- DATASET EXTRACT:
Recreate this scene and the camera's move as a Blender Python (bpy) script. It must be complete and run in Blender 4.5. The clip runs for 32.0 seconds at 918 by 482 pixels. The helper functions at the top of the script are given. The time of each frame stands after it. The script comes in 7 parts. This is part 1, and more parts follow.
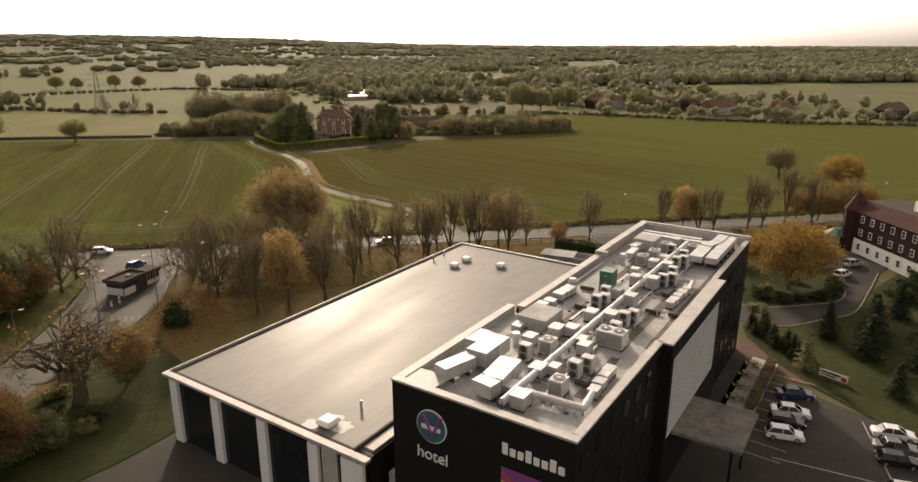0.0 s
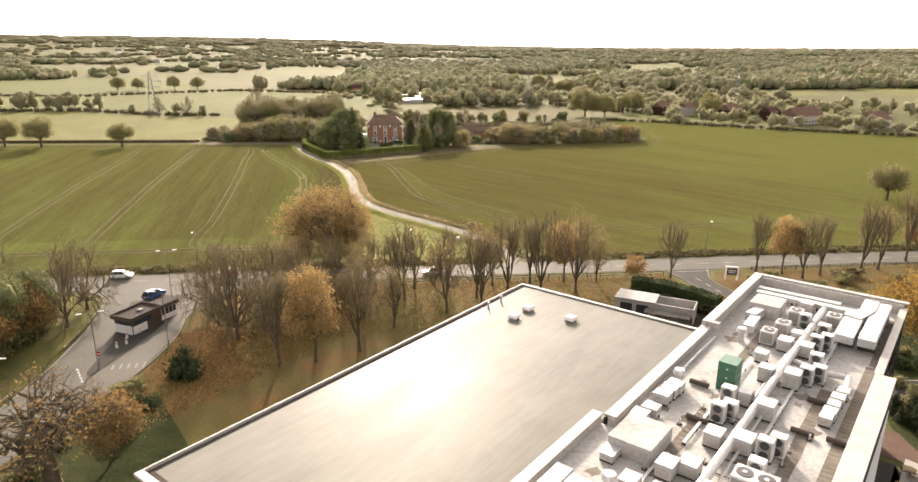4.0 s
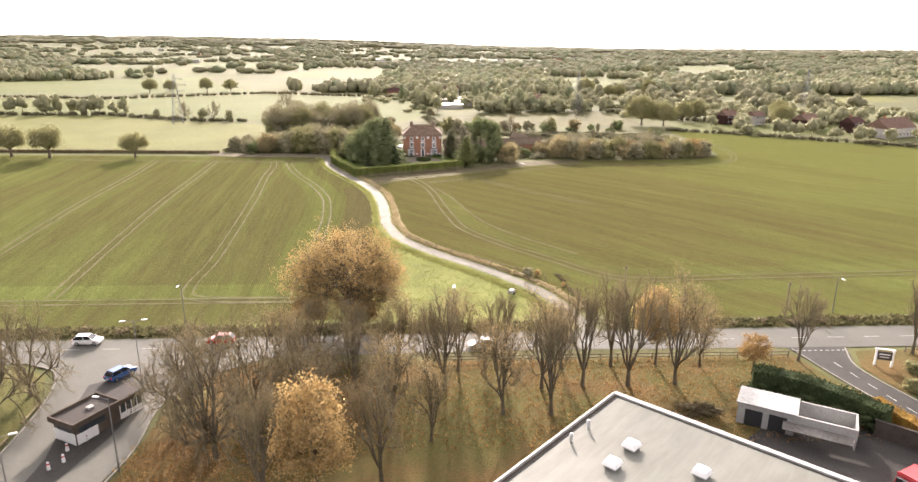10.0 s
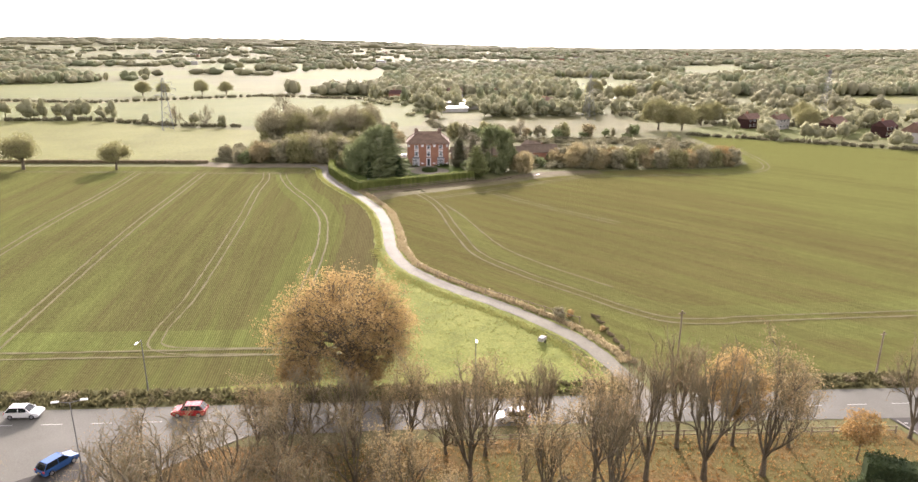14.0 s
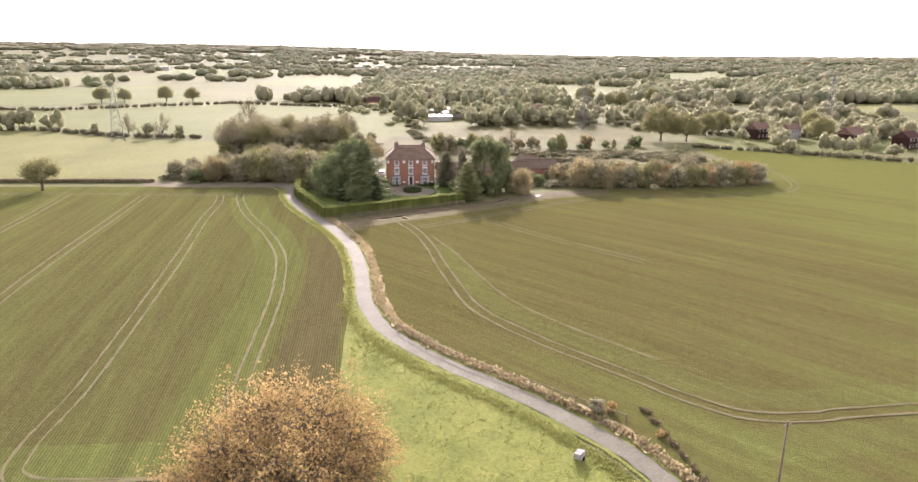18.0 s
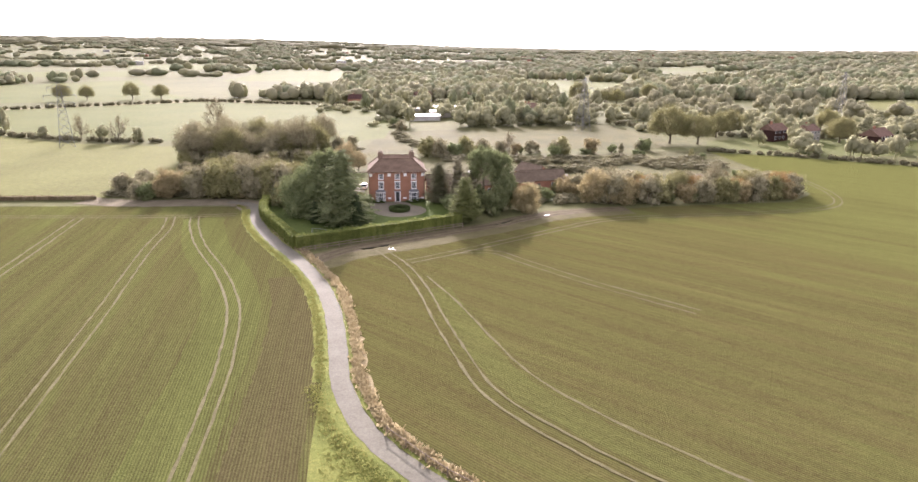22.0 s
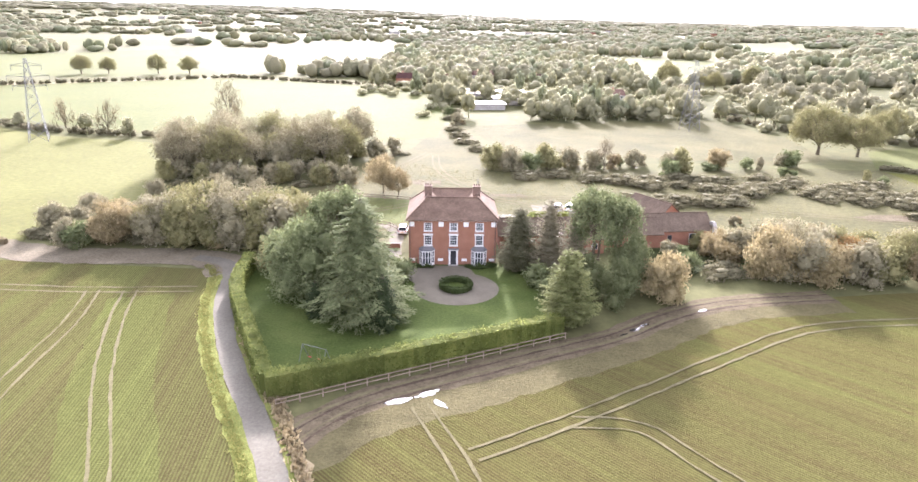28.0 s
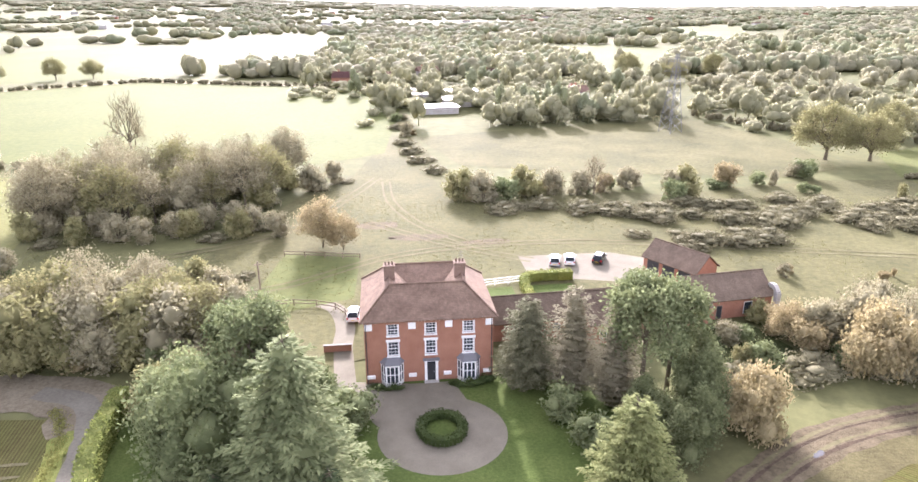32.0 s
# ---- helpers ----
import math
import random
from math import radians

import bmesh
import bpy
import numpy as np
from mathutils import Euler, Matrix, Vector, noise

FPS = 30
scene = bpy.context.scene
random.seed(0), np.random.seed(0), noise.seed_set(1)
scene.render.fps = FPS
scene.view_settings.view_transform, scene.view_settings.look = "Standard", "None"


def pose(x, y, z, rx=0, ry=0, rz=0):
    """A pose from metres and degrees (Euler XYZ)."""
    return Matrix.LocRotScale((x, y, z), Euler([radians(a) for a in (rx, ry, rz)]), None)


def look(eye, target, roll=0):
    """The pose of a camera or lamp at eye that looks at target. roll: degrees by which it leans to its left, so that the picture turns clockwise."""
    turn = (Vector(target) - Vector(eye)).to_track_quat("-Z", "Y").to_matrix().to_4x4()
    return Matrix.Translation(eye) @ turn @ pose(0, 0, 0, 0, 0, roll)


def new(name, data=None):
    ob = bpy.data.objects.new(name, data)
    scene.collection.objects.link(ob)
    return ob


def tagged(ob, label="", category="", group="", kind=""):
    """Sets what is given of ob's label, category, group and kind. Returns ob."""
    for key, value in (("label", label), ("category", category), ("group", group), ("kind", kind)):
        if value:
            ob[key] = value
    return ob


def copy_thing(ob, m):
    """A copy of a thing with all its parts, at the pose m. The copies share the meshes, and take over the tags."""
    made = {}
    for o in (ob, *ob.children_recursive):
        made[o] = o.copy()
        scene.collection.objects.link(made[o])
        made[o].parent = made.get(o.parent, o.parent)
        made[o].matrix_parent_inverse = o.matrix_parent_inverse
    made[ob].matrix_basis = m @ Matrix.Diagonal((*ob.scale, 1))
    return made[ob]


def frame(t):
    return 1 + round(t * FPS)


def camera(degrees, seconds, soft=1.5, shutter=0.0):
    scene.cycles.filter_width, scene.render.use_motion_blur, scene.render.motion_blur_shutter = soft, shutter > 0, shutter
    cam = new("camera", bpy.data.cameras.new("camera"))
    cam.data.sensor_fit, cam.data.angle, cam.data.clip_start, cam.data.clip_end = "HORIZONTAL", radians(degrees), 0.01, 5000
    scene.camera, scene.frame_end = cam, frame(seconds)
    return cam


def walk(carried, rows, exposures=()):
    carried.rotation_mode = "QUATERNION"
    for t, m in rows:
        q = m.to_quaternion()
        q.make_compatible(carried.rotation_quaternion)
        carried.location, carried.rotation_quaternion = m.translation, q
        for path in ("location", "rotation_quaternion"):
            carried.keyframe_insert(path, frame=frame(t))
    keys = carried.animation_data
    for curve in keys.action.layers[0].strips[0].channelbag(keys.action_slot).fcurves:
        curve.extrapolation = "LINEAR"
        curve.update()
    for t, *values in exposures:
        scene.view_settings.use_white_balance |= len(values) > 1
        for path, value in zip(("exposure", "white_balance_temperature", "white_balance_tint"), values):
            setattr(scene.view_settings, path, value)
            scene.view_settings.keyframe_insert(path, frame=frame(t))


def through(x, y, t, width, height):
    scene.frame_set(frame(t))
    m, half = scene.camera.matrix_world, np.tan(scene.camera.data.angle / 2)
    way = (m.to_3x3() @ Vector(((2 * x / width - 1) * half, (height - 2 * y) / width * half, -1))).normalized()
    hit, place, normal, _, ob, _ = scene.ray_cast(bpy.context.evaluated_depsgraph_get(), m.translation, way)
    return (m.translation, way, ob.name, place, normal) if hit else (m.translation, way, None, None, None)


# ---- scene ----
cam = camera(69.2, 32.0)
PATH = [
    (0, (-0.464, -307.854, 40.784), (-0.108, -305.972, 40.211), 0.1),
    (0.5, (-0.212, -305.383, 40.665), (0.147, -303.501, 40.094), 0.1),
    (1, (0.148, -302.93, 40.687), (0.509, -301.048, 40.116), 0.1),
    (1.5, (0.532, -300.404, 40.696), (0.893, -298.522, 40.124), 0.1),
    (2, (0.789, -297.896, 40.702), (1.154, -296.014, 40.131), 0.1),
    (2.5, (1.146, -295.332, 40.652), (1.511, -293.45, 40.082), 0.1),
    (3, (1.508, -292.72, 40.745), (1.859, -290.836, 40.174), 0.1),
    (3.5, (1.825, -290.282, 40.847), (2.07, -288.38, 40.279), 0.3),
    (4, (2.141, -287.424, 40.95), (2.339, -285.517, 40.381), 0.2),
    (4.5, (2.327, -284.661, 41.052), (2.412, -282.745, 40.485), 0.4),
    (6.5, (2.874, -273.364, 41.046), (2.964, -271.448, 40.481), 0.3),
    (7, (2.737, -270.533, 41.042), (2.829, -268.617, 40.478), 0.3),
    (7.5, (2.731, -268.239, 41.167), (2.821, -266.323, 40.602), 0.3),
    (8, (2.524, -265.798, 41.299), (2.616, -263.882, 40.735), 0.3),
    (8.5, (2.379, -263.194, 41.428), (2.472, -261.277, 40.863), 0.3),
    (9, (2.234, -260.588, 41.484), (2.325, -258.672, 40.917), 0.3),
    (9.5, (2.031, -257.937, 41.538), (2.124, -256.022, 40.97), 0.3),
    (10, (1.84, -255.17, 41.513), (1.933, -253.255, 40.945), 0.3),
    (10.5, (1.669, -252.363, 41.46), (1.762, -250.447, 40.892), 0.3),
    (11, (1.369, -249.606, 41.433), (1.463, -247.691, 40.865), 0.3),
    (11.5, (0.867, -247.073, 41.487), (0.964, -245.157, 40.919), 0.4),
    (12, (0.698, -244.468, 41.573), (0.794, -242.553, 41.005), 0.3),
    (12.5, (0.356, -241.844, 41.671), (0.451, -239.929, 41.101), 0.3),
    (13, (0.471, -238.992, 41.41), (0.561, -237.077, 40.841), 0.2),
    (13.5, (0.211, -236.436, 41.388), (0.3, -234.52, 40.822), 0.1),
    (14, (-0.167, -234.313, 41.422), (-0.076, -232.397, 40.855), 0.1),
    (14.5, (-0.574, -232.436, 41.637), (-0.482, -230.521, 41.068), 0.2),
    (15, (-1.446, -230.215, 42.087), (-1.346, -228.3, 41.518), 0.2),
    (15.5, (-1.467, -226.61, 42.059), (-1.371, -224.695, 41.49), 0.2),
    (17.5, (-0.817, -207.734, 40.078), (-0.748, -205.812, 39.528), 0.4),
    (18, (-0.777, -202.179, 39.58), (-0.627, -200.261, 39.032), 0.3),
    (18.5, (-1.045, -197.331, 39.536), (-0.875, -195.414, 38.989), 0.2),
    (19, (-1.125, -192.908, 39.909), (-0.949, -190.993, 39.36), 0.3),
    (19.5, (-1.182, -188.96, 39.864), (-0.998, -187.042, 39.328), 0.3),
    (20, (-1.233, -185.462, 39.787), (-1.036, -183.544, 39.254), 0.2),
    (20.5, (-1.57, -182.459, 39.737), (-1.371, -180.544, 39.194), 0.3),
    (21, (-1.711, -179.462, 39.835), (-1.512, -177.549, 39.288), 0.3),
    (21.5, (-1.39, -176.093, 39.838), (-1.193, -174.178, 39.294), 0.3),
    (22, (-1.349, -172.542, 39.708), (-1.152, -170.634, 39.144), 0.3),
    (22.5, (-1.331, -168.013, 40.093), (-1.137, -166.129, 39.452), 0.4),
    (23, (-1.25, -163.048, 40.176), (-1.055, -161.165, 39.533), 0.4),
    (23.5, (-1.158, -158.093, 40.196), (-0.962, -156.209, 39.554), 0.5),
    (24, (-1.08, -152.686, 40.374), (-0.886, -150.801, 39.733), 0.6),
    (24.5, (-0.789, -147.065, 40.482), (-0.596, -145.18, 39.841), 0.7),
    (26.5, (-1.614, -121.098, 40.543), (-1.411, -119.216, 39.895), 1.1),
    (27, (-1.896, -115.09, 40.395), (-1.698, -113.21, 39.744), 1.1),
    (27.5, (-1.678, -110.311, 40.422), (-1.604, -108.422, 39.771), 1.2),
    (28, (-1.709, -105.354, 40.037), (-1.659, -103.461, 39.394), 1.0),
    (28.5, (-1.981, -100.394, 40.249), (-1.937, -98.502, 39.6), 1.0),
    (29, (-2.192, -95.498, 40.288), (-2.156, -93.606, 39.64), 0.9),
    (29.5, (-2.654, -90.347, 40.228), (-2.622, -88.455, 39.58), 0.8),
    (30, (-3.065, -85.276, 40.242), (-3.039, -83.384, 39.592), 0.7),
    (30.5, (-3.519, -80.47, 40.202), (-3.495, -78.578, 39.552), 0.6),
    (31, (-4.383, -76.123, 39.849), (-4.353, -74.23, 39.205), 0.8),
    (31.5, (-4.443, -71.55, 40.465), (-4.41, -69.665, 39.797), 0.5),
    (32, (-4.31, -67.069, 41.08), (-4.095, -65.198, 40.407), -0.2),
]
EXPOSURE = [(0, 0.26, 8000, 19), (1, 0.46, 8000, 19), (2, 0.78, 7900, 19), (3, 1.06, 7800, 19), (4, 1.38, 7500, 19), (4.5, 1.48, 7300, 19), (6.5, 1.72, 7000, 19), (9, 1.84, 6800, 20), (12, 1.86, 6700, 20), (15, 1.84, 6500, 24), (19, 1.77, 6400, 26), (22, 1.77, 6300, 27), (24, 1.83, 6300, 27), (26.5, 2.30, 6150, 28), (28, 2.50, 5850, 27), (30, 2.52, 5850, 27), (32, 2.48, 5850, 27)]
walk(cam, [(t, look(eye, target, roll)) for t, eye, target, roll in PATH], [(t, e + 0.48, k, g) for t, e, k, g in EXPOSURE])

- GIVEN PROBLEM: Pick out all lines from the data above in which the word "category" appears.

- ANSWER IN FULL:
def tagged(ob, label="", category="", group="", kind=""):
    """Sets what is given of ob's label, category, group and kind. Returns ob."""
    for key, value in (("label", label), ("category", category), ("group", group), ("kind", kind)):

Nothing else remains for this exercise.